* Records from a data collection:
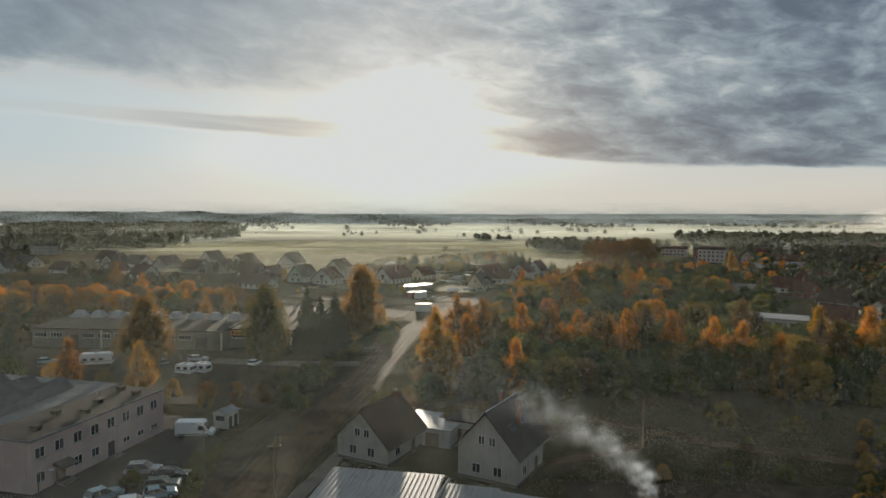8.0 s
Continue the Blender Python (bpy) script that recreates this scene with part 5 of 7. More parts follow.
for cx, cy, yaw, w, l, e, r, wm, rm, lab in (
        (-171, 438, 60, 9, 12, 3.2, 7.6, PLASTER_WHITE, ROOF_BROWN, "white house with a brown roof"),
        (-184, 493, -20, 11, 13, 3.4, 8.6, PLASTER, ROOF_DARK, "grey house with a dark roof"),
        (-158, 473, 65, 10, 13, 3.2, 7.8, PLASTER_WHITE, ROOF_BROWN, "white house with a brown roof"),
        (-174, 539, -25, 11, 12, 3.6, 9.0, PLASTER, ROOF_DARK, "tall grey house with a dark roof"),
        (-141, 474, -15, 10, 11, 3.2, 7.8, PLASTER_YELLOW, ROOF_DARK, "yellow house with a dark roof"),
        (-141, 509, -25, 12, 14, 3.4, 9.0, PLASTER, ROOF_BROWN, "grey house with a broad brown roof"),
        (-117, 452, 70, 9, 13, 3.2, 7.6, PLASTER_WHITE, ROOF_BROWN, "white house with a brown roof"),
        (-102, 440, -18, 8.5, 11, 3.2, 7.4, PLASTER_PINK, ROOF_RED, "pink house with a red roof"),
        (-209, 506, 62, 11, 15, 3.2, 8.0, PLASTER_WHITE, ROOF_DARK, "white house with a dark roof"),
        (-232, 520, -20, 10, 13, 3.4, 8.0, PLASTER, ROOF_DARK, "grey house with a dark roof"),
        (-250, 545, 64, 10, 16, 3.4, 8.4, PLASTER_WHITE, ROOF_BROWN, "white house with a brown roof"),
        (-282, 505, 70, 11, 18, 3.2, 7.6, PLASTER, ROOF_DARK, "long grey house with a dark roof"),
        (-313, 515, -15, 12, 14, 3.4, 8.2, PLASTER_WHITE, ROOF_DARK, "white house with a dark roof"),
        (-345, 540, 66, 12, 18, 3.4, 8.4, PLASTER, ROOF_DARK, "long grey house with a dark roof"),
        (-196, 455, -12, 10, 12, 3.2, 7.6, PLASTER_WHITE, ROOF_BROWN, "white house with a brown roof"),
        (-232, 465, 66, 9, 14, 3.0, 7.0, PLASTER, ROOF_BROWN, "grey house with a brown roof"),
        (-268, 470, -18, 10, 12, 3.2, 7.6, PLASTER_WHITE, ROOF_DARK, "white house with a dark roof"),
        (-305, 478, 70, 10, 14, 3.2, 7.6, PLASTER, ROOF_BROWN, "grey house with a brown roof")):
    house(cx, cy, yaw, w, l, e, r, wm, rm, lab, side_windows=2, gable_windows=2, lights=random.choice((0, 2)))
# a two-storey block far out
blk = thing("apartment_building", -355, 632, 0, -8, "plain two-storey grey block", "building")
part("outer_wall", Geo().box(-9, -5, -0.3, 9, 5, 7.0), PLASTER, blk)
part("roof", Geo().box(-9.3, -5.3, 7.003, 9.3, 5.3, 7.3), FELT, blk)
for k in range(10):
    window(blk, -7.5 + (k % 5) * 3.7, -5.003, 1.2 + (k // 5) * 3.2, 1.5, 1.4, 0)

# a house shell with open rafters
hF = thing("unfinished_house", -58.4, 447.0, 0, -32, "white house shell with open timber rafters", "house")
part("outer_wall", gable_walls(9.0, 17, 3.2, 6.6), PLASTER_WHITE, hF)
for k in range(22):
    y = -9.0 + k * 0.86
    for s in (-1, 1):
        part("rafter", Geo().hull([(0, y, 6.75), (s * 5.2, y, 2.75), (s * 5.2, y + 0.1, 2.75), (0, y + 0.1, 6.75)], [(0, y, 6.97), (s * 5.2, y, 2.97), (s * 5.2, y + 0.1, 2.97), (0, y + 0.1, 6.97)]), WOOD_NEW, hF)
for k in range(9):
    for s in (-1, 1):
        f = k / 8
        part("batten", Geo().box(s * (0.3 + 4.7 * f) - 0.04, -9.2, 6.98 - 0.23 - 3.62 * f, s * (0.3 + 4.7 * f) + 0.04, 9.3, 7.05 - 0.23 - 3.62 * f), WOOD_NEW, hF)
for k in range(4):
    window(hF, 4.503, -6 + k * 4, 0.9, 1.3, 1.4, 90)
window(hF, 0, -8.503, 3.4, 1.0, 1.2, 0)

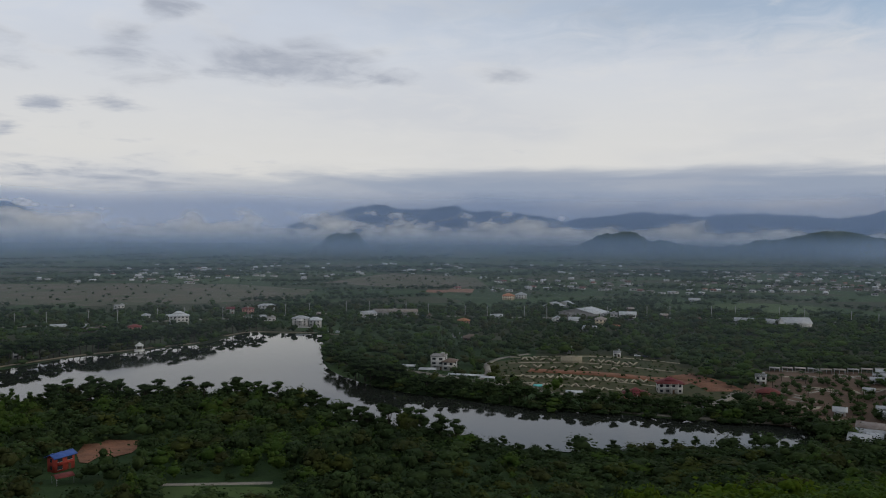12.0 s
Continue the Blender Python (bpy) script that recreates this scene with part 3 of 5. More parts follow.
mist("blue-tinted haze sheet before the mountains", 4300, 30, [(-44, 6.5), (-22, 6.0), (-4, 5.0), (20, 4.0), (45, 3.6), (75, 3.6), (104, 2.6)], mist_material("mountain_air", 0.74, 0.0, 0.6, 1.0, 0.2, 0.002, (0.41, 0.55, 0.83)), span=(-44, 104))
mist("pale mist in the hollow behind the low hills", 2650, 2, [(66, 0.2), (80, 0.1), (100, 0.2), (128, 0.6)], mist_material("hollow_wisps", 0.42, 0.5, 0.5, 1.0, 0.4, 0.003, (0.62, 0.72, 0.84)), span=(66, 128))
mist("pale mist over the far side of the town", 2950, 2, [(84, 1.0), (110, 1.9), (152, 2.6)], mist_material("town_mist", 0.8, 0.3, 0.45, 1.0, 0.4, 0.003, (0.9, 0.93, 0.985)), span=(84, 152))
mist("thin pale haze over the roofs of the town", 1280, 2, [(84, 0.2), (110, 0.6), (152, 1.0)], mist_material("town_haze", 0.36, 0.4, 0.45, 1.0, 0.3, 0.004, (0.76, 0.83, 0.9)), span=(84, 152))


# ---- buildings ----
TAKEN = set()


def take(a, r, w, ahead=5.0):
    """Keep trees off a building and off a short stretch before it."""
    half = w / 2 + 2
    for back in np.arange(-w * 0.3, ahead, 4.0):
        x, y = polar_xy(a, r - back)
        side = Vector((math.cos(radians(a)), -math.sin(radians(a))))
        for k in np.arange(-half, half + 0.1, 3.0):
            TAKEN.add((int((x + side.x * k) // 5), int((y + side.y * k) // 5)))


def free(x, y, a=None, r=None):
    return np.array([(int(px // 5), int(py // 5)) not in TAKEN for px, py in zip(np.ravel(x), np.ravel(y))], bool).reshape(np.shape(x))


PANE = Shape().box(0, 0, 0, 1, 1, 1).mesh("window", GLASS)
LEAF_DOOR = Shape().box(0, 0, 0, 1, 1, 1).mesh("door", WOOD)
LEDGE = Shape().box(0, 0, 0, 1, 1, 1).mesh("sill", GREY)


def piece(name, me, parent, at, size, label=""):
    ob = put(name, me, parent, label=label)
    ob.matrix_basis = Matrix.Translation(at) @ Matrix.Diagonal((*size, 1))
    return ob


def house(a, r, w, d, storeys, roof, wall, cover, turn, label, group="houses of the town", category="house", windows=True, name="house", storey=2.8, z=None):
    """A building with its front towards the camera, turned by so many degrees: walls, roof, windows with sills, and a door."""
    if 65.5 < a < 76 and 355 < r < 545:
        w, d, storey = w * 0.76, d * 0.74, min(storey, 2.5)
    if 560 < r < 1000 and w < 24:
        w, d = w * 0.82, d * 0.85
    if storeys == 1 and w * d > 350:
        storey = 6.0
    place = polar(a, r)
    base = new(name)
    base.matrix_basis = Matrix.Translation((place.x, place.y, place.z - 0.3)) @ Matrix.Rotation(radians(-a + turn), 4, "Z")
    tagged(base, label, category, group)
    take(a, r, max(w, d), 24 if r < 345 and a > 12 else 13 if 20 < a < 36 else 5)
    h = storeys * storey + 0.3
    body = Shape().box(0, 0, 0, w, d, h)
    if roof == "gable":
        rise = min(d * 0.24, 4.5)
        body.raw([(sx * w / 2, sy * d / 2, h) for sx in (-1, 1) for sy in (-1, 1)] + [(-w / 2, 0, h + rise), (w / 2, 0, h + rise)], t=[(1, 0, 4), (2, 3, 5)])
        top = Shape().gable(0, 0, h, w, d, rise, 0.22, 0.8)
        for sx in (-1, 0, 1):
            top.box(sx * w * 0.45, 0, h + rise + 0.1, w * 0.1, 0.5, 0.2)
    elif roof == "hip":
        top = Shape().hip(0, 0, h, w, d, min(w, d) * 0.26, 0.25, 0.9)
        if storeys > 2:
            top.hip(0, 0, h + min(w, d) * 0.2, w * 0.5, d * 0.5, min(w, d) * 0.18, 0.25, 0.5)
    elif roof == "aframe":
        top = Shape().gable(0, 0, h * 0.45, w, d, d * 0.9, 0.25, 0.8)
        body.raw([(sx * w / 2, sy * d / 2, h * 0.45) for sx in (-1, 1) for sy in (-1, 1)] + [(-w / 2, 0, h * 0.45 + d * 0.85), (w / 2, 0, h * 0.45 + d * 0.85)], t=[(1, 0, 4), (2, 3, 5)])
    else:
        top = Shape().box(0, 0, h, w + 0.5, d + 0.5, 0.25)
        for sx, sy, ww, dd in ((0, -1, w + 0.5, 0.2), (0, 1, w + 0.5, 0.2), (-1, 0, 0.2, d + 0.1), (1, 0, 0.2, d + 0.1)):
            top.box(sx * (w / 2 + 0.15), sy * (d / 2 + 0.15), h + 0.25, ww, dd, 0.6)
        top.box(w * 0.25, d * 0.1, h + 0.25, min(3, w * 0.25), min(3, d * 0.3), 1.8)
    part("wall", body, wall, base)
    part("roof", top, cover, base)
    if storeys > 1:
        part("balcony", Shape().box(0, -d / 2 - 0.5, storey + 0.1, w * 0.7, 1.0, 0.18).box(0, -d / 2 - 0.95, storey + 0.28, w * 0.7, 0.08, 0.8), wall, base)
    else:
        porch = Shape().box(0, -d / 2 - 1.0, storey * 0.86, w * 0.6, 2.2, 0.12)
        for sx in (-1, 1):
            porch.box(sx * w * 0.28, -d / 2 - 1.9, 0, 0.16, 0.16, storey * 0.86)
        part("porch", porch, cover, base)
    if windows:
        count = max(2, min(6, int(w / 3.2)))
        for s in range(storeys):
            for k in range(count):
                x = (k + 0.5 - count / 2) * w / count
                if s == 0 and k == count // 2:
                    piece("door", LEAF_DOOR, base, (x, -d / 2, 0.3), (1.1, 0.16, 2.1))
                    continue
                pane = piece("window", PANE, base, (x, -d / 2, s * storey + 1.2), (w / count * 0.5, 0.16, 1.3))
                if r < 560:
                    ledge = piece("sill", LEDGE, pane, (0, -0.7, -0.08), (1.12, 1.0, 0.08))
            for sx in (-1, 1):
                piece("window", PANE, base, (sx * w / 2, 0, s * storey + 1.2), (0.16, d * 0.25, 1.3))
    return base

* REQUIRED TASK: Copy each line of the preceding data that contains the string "parts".

* FULL SOLUTION:
Continue the Blender Python (bpy) script that recreates this scene with part 5 of 7. More parts follow.
Continue the Blender Python (bpy) script that recreates this scene with part 3 of 5. More parts follow.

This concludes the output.